WHAT IS BEING ASKED: Quote the whole listing word for word. Do not include the pictures.
++++++
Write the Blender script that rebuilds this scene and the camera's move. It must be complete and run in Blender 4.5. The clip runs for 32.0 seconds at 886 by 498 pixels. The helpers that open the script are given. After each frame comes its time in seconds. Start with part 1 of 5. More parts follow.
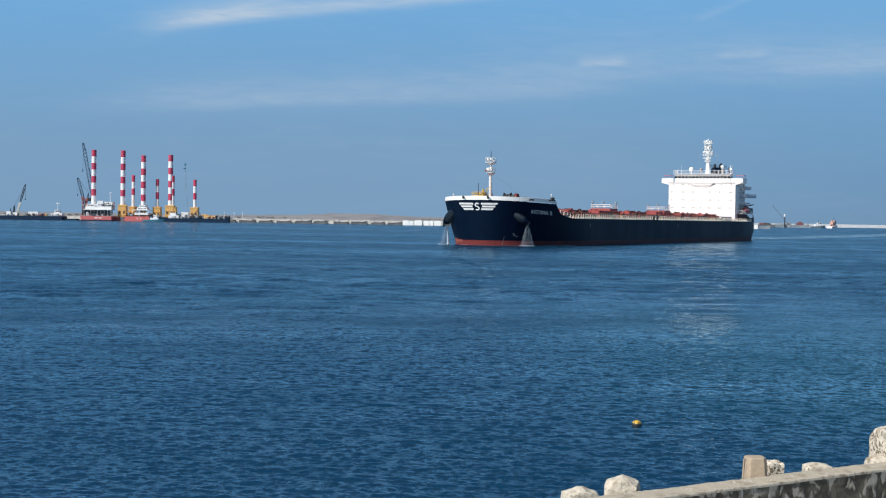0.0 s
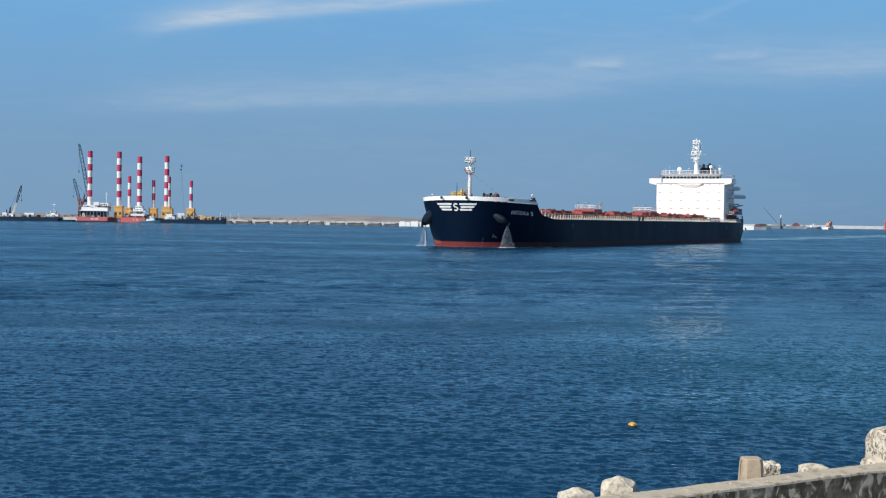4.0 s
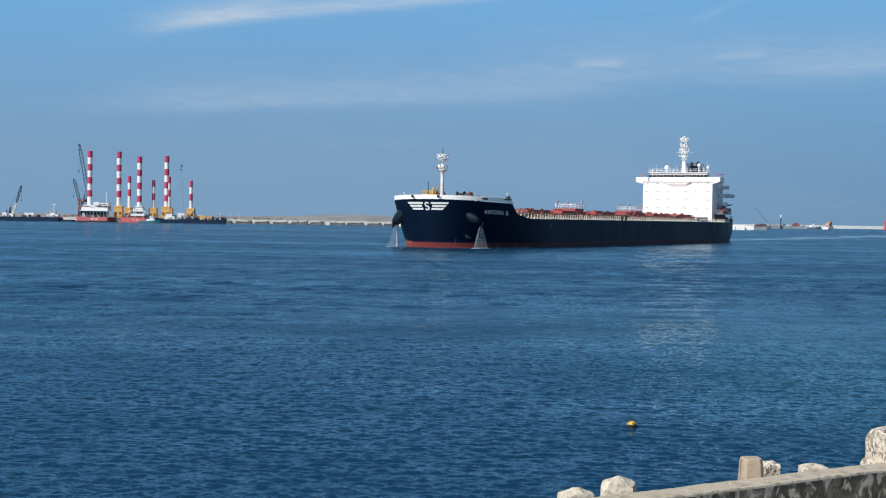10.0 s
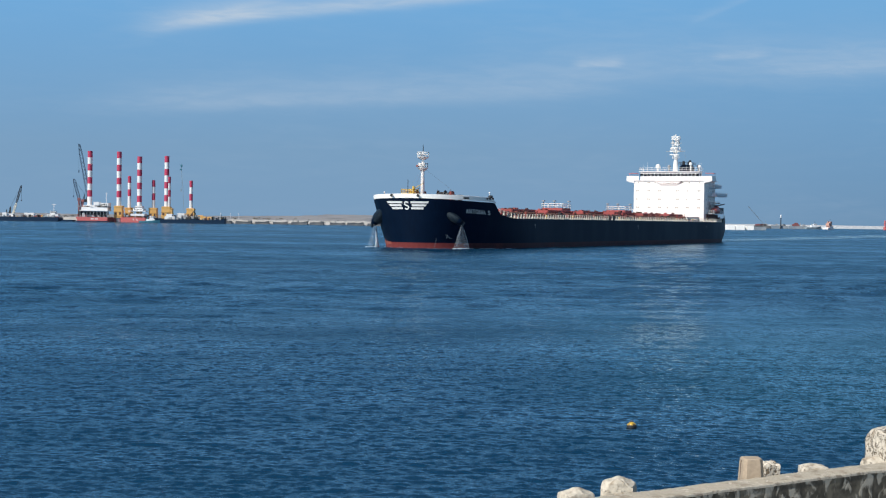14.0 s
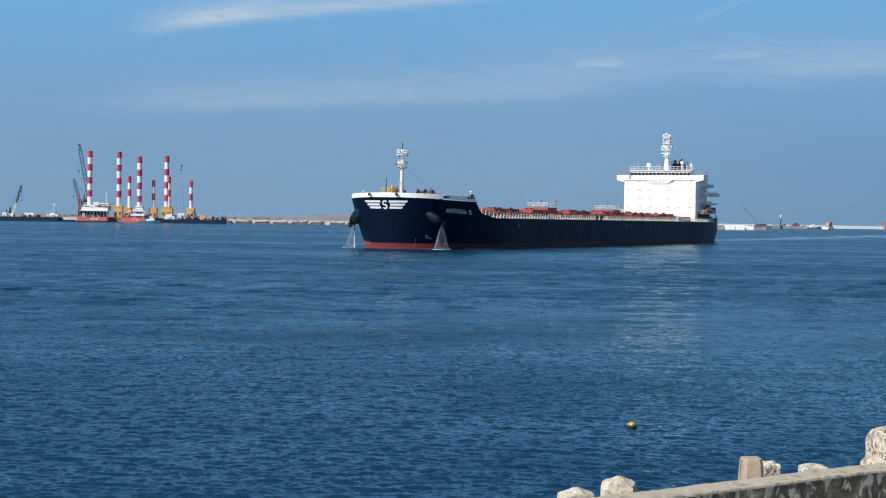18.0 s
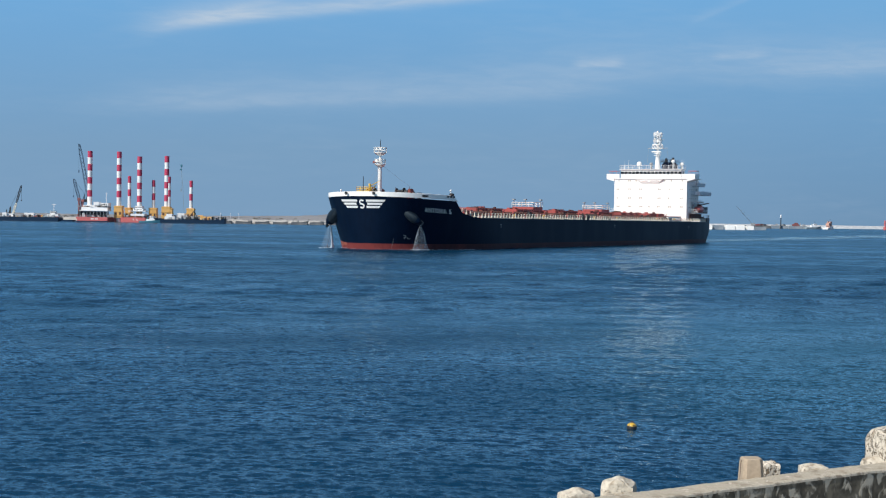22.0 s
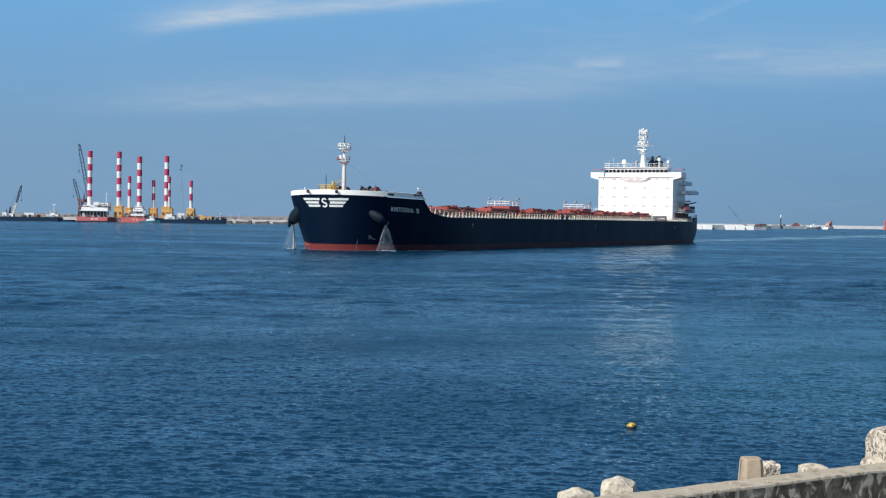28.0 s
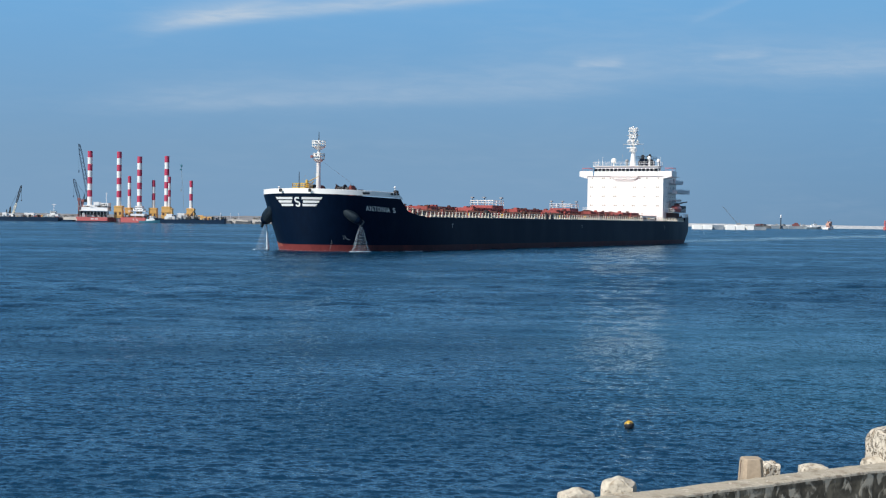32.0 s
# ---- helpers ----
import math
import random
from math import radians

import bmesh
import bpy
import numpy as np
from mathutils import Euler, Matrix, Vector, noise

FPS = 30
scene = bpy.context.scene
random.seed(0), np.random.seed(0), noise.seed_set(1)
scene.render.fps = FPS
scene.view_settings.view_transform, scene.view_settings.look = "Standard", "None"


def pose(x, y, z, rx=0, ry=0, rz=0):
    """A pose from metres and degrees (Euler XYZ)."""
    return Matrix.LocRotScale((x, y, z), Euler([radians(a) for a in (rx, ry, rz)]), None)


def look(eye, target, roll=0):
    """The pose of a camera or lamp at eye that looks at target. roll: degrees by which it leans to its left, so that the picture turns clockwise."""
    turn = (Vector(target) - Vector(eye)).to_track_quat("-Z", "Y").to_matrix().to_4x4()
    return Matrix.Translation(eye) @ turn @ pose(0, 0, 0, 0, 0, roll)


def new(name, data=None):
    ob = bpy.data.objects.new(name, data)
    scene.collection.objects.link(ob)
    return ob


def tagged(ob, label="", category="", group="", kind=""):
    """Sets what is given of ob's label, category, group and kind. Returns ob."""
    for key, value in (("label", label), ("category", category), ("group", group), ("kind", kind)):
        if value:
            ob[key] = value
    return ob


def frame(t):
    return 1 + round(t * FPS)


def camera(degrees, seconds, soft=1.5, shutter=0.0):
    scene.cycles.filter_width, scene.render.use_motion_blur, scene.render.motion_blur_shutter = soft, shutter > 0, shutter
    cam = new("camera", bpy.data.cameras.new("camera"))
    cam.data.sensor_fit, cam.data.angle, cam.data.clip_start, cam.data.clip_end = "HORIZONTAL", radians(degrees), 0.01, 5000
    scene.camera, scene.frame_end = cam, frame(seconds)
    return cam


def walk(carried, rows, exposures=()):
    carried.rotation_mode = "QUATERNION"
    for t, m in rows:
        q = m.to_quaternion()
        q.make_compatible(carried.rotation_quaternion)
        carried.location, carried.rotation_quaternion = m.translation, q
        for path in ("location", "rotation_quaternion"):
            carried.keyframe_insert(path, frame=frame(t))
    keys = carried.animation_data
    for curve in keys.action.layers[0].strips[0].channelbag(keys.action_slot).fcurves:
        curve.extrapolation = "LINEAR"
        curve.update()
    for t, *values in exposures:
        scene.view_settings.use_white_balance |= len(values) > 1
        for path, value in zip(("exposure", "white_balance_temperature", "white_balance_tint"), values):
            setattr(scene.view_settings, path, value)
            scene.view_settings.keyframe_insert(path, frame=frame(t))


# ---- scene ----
++++++
FINAL RESULT:
Write the Blender script that rebuilds this scene and the camera's move. It must be complete and run in Blender 4.5. The clip runs for 32.0 seconds at 886 by 498 pixels. The helpers that open the script are given. After each frame comes its time in seconds. Start with part 1 of 5. More parts follow.
0.0 s
4.0 s
10.0 s
14.0 s
18.0 s
22.0 s
28.0 s
32.0 s
# ---- helpers ----
import math
import random
from math import radians

import bmesh
import bpy
import numpy as np
from mathutils import Euler, Matrix, Vector, noise

FPS = 30
scene = bpy.context.scene
random.seed(0), np.random.seed(0), noise.seed_set(1)
scene.render.fps = FPS
scene.view_settings.view_transform, scene.view_settings.look = "Standard", "None"


def pose(x, y, z, rx=0, ry=0, rz=0):
    """A pose from metres and degrees (Euler XYZ)."""
    return Matrix.LocRotScale((x, y, z), Euler([radians(a) for a in (rx, ry, rz)]), None)


def look(eye, target, roll=0):
    """The pose of a camera or lamp at eye that looks at target. roll: degrees by which it leans to its left, so that the picture turns clockwise."""
    turn = (Vector(target) - Vector(eye)).to_track_quat("-Z", "Y").to_matrix().to_4x4()
    return Matrix.Translation(eye) @ turn @ pose(0, 0, 0, 0, 0, roll)


def new(name, data=None):
    ob = bpy.data.objects.new(name, data)
    scene.collection.objects.link(ob)
    return ob


def tagged(ob, label="", category="", group="", kind=""):
    """Sets what is given of ob's label, category, group and kind. Returns ob."""
    for key, value in (("label", label), ("category", category), ("group", group), ("kind", kind)):
        if value:
            ob[key] = value
    return ob


def frame(t):
    return 1 + round(t * FPS)


def camera(degrees, seconds, soft=1.5, shutter=0.0):
    scene.cycles.filter_width, scene.render.use_motion_blur, scene.render.motion_blur_shutter = soft, shutter > 0, shutter
    cam = new("camera", bpy.data.cameras.new("camera"))
    cam.data.sensor_fit, cam.data.angle, cam.data.clip_start, cam.data.clip_end = "HORIZONTAL", radians(degrees), 0.01, 5000
    scene.camera, scene.frame_end = cam, frame(seconds)
    return cam


def walk(carried, rows, exposures=()):
    carried.rotation_mode = "QUATERNION"
    for t, m in rows:
        q = m.to_quaternion()
        q.make_compatible(carried.rotation_quaternion)
        carried.location, carried.rotation_quaternion = m.translation, q
        for path in ("location", "rotation_quaternion"):
            carried.keyframe_insert(path, frame=frame(t))
    keys = carried.animation_data
    for curve in keys.action.layers[0].strips[0].channelbag(keys.action_slot).fcurves:
        curve.extrapolation = "LINEAR"
        curve.update()
    for t, *values in exposures:
        scene.view_settings.use_white_balance |= len(values) > 1
        for path, value in zip(("exposure", "white_balance_temperature", "white_balance_tint"), values):
            setattr(scene.view_settings, path, value)
            scene.view_settings.keyframe_insert(path, frame=frame(t))


# ---- scene ----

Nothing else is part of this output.